What you will do | Repeat exactly the lines running from the line that contains "for t, *values" to the line that contains "scene.view_settings.keyframe_insert(path, frame=frame(t))"; include both ends and add nothing.

Records shown |

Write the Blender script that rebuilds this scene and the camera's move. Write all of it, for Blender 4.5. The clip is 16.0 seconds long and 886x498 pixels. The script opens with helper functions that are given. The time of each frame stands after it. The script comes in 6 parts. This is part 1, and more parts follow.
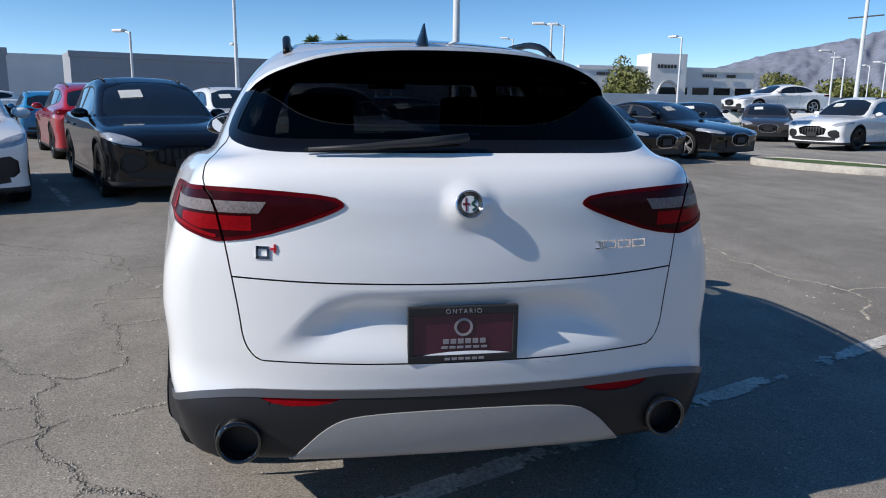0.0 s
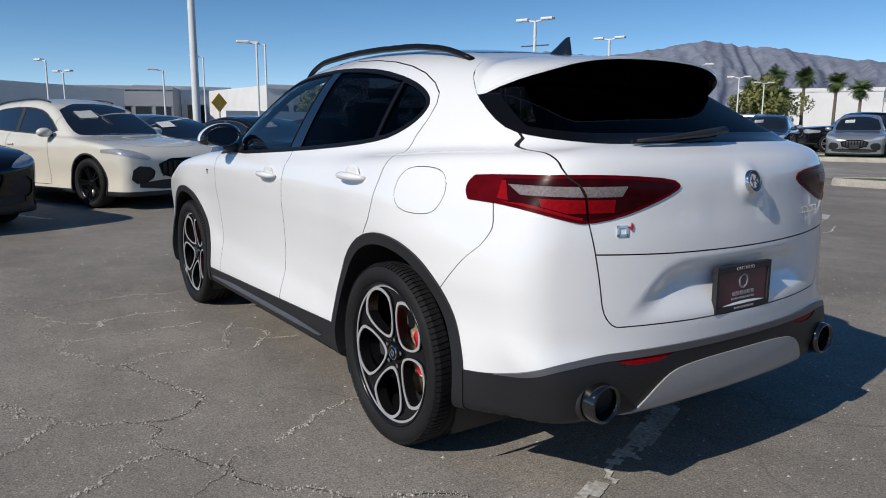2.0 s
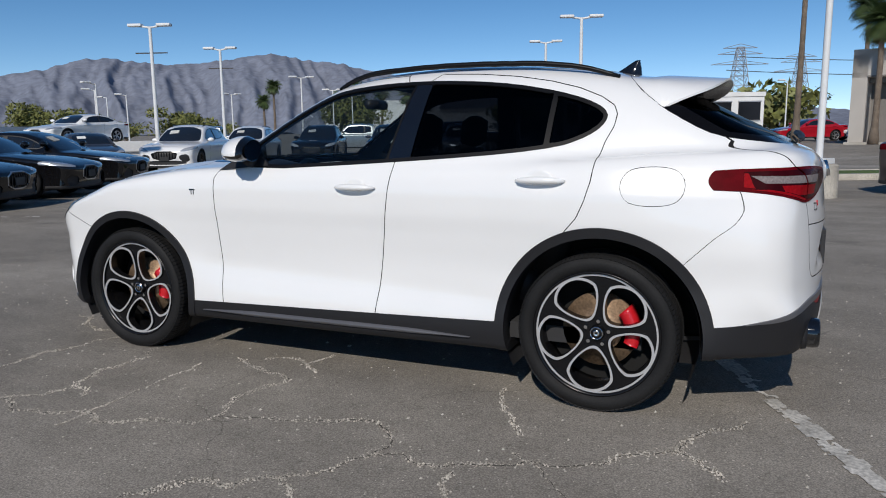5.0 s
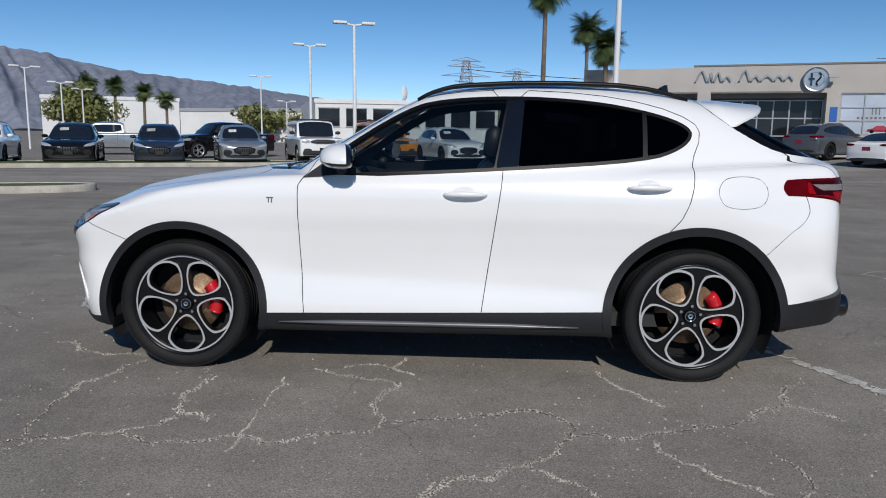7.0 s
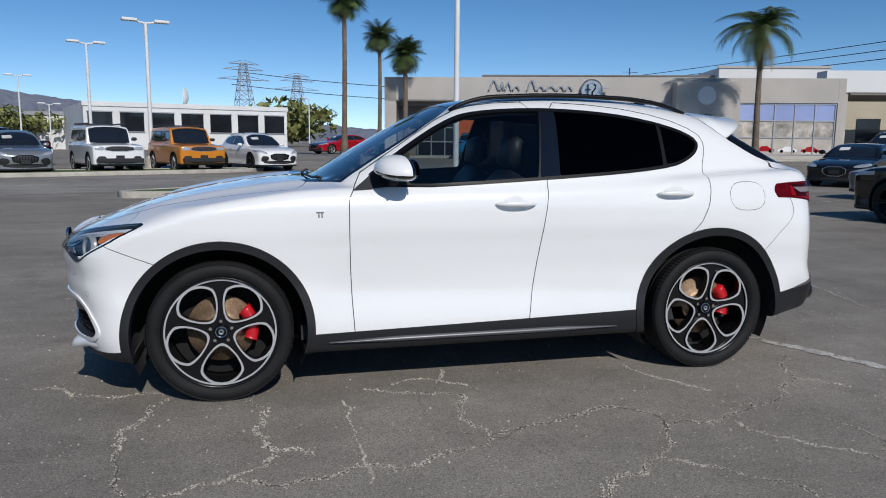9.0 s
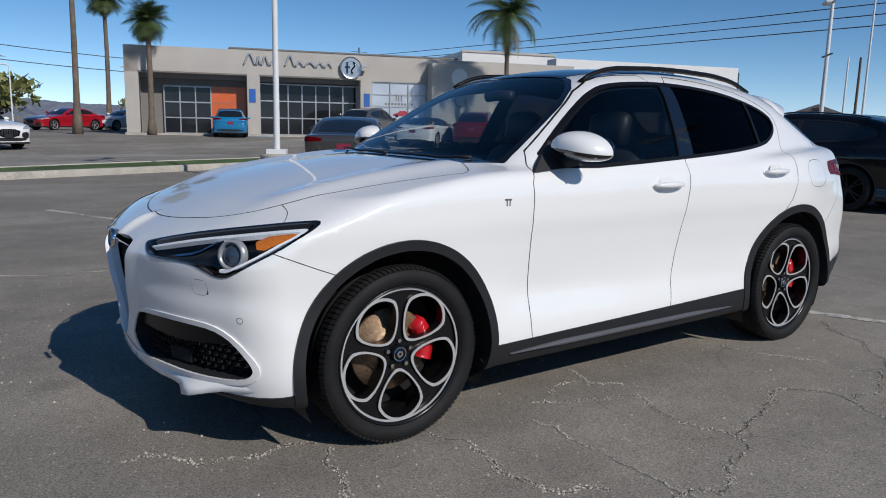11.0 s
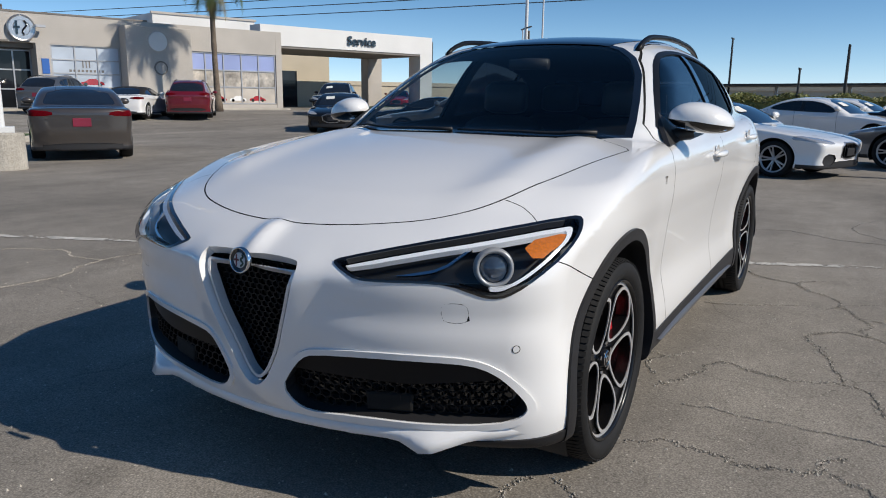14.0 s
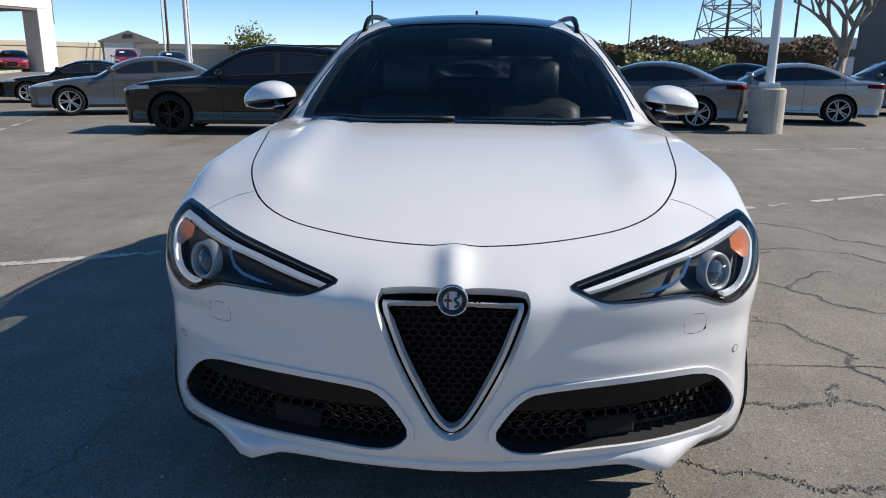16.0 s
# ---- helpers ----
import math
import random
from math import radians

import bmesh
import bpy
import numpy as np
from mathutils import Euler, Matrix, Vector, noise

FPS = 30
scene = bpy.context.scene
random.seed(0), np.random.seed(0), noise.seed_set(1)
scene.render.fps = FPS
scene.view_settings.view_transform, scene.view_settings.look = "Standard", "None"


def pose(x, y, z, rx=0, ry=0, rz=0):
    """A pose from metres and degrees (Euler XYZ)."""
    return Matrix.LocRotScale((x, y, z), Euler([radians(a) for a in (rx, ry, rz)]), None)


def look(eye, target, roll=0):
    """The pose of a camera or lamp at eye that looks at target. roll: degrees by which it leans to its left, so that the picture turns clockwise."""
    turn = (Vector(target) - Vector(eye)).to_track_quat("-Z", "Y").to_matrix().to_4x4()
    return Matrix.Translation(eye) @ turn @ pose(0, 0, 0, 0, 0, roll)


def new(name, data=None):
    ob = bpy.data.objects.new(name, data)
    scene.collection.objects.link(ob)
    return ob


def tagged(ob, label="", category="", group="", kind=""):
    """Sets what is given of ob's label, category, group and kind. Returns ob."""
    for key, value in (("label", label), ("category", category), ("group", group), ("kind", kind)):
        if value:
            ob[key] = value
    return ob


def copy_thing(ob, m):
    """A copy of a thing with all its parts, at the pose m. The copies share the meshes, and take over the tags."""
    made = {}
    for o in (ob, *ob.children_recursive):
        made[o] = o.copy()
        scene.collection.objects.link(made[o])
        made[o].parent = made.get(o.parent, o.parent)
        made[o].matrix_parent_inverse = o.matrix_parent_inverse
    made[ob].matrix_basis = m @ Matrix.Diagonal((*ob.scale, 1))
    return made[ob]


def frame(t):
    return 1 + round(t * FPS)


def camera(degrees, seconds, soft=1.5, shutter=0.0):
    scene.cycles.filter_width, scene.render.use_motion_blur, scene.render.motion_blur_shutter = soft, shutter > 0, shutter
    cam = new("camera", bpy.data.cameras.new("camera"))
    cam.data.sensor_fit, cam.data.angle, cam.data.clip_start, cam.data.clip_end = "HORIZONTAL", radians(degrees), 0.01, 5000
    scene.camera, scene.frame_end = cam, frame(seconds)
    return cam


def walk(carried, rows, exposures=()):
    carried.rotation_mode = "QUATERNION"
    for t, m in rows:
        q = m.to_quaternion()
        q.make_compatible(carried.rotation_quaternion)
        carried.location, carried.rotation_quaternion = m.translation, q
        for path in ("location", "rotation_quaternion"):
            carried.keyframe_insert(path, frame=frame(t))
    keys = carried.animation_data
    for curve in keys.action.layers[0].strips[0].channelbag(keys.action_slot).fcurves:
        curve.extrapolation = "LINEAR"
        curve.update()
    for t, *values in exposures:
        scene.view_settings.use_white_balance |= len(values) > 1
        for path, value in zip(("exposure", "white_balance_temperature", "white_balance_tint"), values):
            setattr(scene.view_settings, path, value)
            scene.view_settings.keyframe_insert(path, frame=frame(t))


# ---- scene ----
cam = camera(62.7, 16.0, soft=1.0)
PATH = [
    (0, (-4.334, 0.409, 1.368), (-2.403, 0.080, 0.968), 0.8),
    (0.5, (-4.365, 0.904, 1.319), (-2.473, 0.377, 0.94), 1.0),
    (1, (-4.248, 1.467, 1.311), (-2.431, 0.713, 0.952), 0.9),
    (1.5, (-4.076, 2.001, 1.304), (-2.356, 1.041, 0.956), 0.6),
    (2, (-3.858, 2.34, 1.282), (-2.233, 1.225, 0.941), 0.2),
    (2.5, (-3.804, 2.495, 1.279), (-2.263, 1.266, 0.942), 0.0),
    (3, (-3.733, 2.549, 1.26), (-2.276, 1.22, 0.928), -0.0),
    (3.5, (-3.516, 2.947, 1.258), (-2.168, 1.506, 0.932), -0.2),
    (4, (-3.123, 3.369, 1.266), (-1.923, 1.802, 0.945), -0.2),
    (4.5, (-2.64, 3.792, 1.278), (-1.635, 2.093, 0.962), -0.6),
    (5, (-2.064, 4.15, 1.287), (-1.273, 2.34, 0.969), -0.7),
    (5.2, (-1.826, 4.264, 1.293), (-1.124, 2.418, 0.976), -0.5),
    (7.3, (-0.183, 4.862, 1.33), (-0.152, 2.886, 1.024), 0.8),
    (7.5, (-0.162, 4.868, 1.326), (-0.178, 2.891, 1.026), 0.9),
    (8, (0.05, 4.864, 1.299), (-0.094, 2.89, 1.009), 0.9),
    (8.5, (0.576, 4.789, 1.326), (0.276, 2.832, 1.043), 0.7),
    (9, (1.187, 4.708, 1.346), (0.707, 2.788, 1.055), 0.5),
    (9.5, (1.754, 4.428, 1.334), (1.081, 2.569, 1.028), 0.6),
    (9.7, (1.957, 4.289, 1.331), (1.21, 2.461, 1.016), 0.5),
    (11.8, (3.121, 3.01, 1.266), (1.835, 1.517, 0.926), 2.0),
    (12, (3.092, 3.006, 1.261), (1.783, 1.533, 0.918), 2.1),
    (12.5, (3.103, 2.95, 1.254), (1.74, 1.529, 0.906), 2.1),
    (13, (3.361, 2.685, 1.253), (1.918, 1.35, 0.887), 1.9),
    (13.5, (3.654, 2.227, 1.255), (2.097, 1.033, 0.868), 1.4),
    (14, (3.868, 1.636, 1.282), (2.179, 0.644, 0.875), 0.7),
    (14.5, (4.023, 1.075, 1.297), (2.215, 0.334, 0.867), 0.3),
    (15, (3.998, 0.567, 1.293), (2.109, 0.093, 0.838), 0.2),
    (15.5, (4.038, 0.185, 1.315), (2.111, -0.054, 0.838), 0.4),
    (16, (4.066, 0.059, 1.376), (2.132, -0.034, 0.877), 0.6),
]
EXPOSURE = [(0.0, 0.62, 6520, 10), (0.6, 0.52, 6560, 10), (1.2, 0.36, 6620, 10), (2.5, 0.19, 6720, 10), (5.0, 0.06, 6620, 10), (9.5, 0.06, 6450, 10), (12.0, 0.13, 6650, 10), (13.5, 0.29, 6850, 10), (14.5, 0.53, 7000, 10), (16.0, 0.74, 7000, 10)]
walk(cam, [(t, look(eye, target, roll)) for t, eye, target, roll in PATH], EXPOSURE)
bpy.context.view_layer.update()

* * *

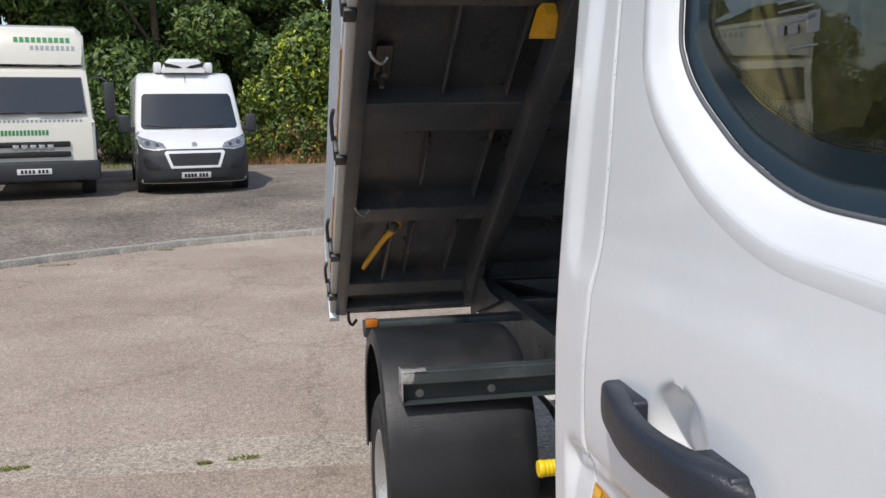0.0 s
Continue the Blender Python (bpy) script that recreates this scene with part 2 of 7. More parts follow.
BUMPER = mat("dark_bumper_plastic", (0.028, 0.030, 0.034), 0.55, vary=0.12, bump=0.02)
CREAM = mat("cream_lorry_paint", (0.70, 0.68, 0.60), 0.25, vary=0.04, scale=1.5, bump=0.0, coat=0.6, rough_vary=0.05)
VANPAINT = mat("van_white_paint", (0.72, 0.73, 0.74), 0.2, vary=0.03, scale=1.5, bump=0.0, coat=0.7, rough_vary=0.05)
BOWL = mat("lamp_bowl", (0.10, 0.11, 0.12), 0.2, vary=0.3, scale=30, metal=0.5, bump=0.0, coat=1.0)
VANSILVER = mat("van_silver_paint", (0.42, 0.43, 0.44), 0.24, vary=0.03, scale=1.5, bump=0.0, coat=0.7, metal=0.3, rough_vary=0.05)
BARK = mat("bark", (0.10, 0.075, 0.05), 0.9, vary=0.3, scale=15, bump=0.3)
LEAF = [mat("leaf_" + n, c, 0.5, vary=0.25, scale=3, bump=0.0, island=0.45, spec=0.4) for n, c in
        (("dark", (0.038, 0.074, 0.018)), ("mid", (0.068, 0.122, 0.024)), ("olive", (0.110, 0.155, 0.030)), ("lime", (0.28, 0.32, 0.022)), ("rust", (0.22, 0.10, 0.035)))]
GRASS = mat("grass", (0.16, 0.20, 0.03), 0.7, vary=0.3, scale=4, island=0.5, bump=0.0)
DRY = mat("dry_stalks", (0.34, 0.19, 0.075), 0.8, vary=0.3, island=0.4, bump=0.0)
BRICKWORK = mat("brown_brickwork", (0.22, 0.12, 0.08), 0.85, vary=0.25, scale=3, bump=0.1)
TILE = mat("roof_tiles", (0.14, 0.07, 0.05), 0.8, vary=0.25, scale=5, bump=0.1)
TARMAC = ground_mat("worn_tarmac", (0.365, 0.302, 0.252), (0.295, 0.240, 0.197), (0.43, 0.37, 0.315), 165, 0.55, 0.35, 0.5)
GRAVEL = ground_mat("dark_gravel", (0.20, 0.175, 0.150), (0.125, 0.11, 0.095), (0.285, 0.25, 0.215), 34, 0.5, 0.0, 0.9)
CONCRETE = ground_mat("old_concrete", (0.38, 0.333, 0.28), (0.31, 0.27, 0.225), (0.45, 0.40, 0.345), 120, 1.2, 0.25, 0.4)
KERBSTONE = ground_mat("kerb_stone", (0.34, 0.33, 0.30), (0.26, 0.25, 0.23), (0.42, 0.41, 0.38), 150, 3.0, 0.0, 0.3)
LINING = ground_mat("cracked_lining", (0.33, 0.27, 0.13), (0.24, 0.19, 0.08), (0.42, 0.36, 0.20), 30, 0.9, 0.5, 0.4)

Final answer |
    for t, *values in exposures:
        scene.view_settings.use_white_balance |= len(values) > 1
        for path, value in zip(("exposure", "white_balance_temperature", "white_balance_tint"), values):
            setattr(scene.view_settings, path, value)
            scene.view_settings.keyframe_insert(path, frame=frame(t))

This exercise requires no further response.